### Problem requirements:
Go through the data below and copy it exactly, skipping every picture.

### Material:
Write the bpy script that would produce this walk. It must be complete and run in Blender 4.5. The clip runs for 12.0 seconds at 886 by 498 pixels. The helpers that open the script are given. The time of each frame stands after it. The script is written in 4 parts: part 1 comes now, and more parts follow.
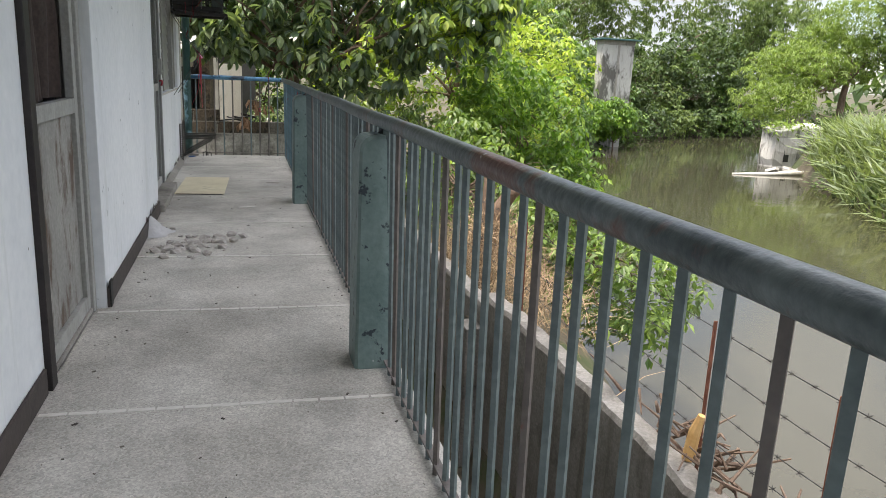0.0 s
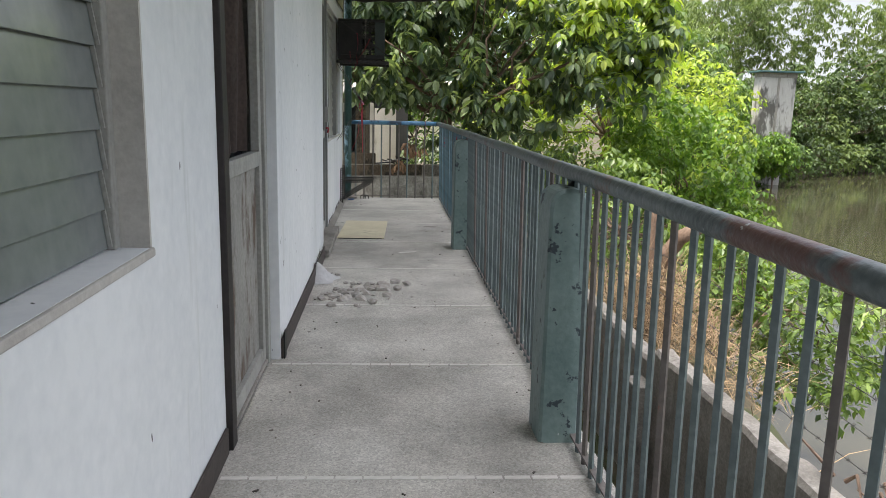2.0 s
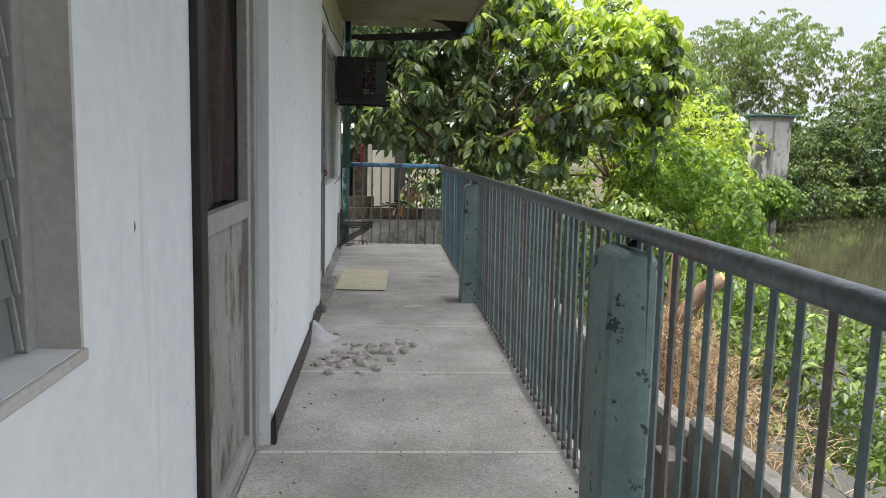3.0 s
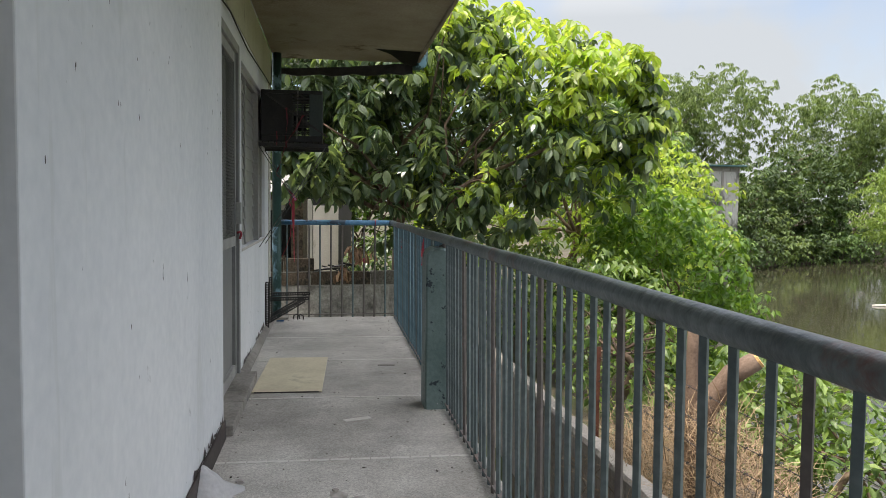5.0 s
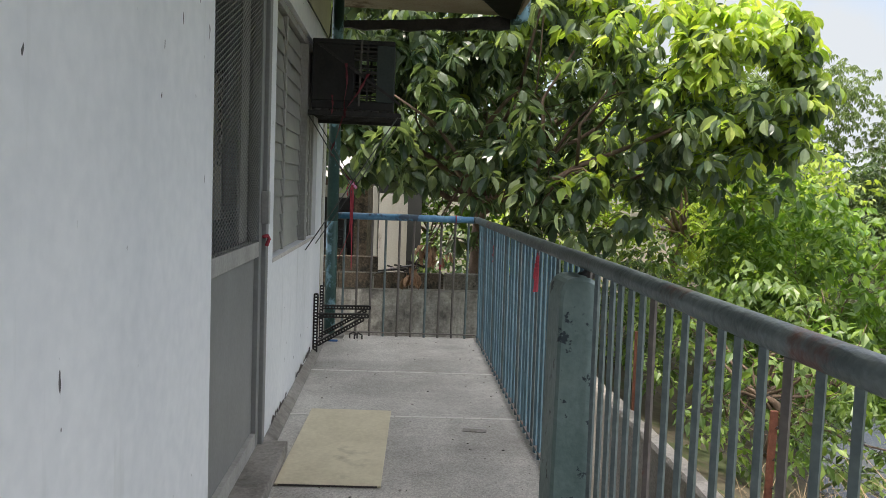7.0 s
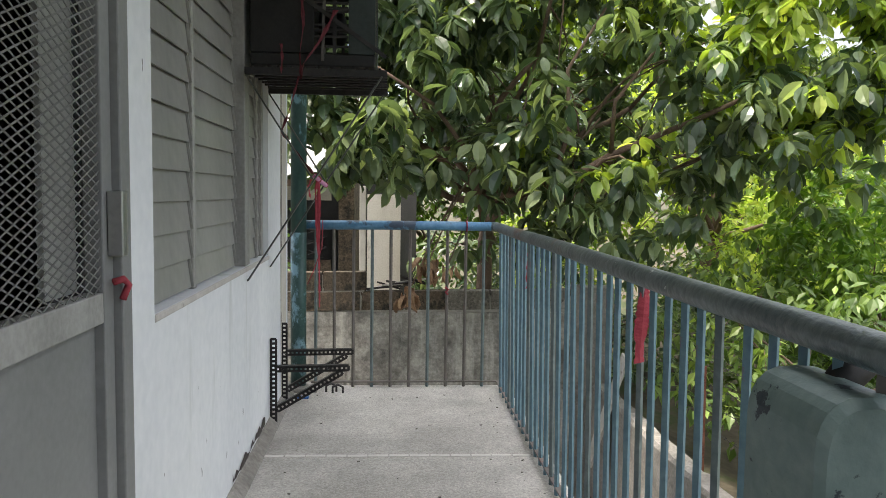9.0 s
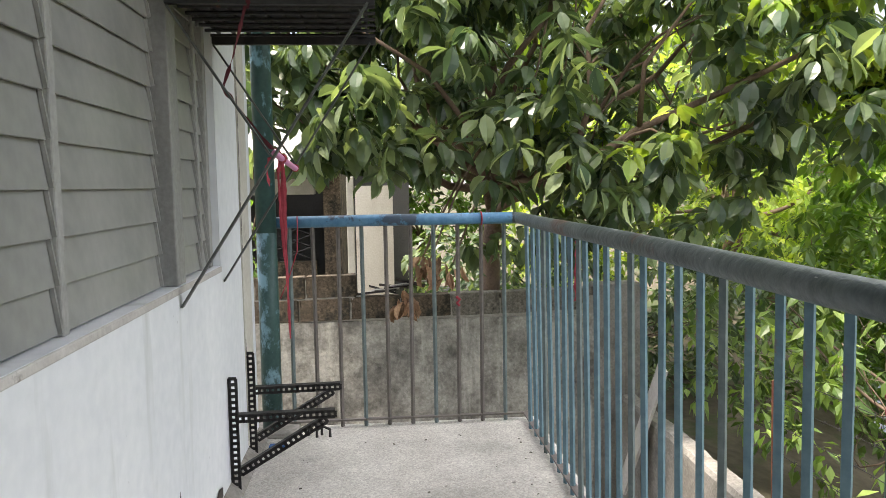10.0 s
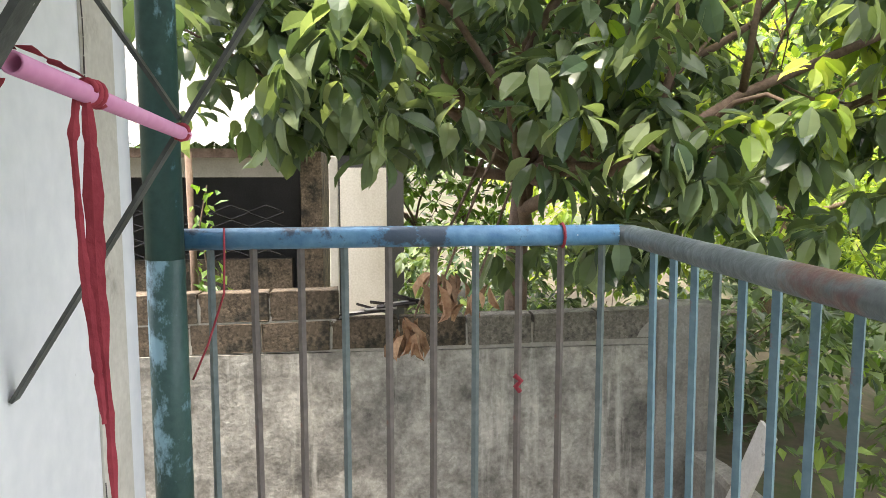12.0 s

### Output for this exercise:
Write the bpy script that would produce this walk. It must be complete and run in Blender 4.5. The clip runs for 12.0 seconds at 886 by 498 pixels. The helpers that open the script are given. The time of each frame stands after it. The script is written in 4 parts: part 1 comes now, and more parts follow.
0.0 s
2.0 s
3.0 s
5.0 s
7.0 s
9.0 s
10.0 s
12.0 s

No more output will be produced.